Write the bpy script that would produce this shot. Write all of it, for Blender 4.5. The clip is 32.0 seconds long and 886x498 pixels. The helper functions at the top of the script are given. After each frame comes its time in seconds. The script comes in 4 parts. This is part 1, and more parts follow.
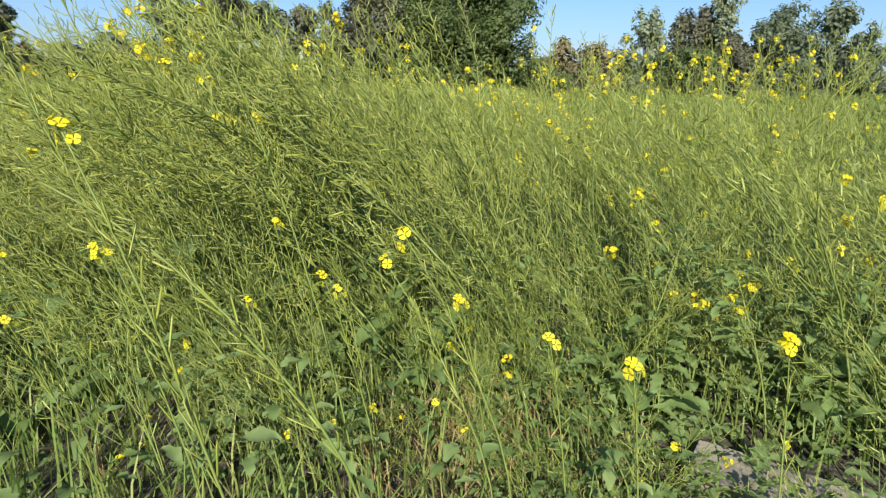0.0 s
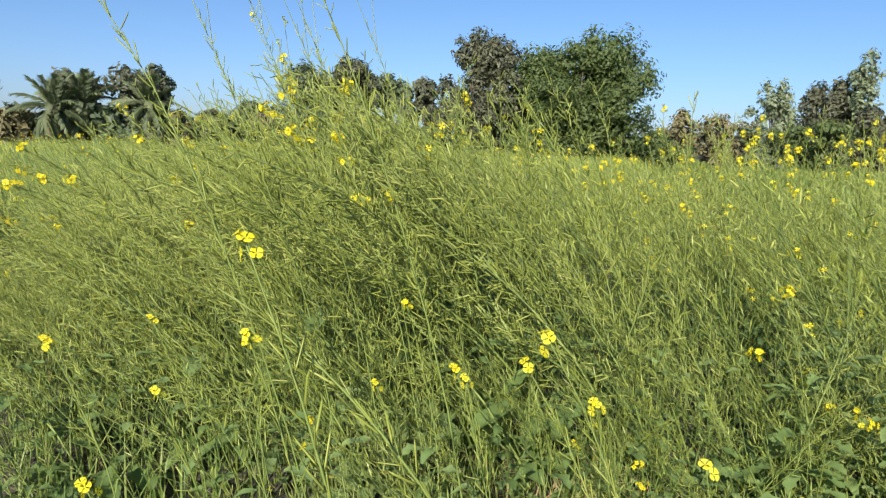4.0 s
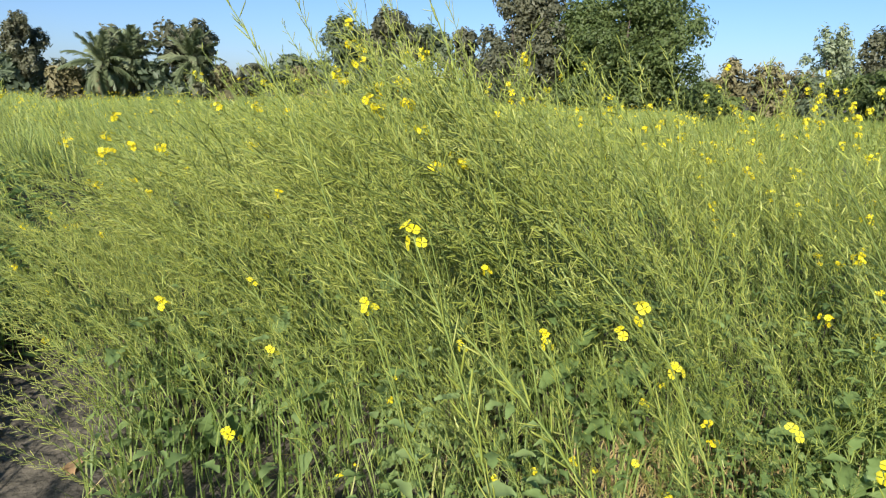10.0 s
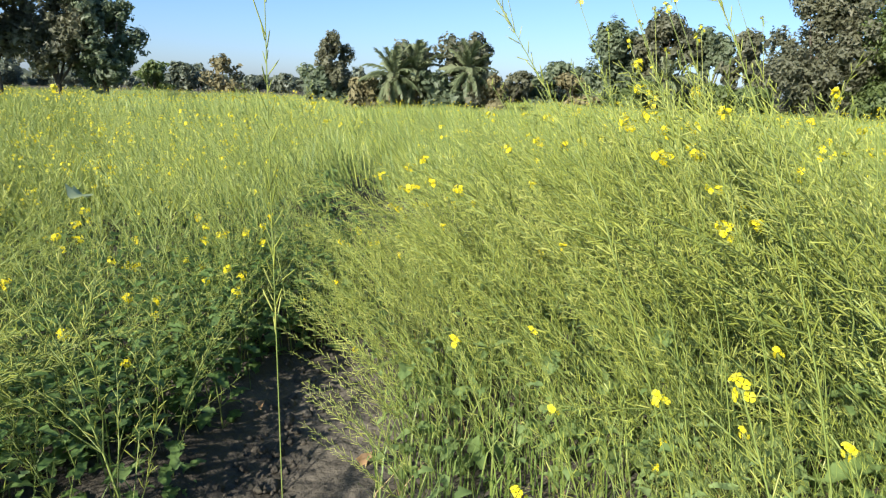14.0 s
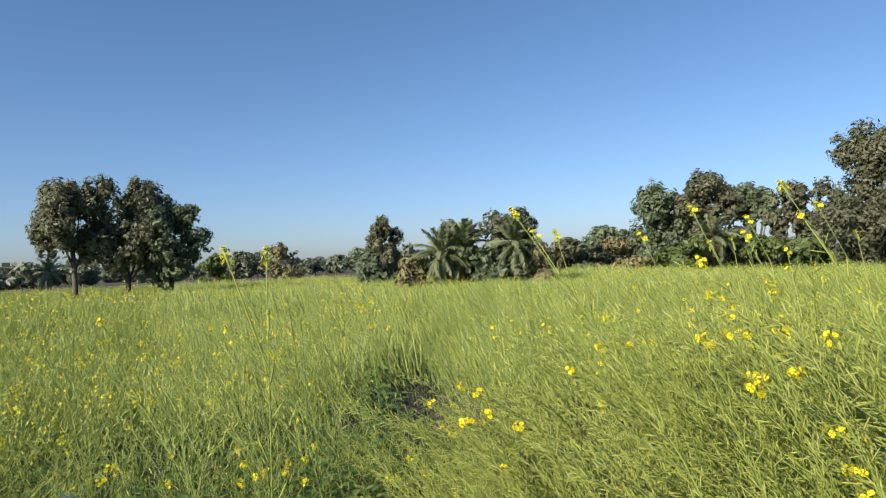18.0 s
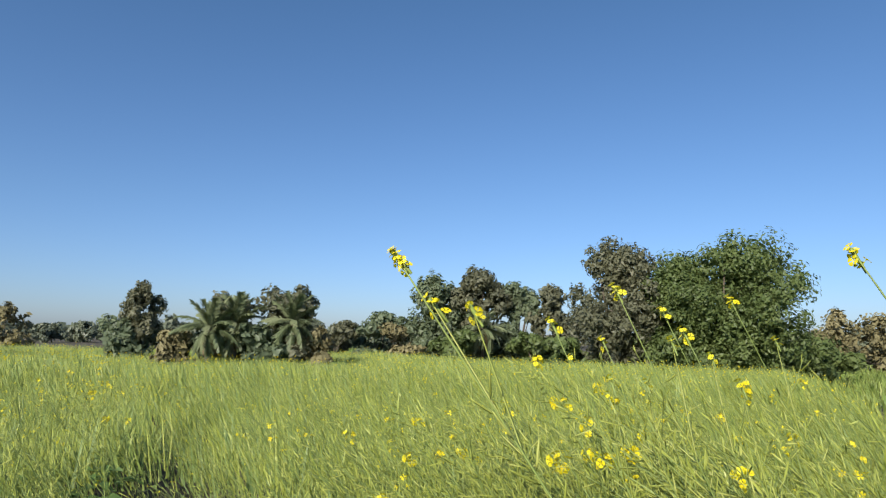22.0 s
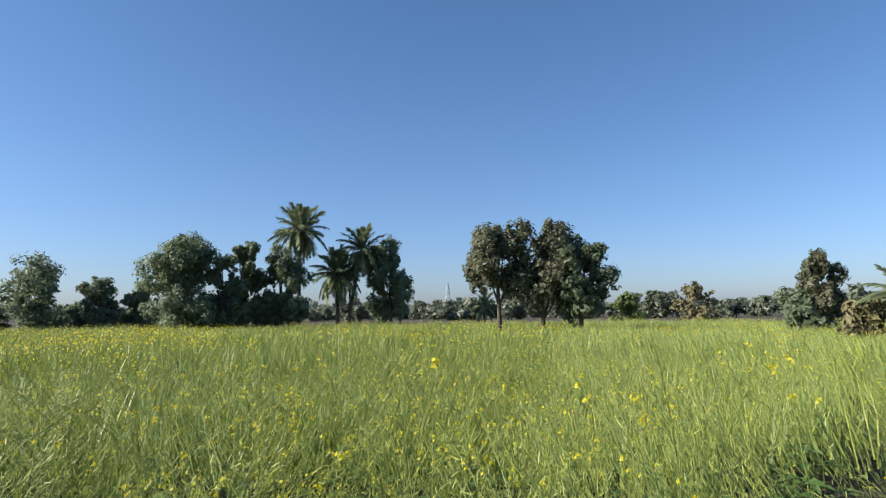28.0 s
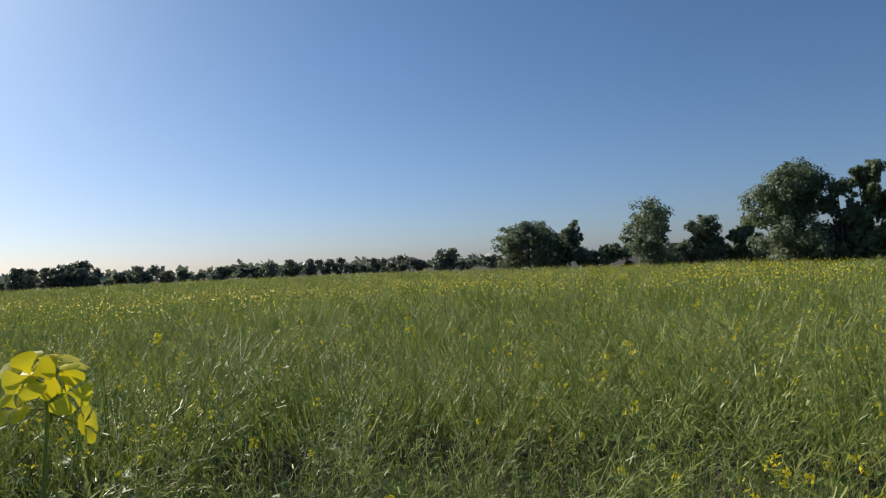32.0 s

Given instruction » Leave the pictures out and copy the rest of the data exactly.

Right answer »
Write the bpy script that would produce this shot. Write all of it, for Blender 4.5. The clip is 32.0 seconds long and 886x498 pixels. The helper functions at the top of the script are given. After each frame comes its time in seconds. The script comes in 4 parts. This is part 1, and more parts follow.
0.0 s
4.0 s
10.0 s
14.0 s
18.0 s
22.0 s
28.0 s
32.0 s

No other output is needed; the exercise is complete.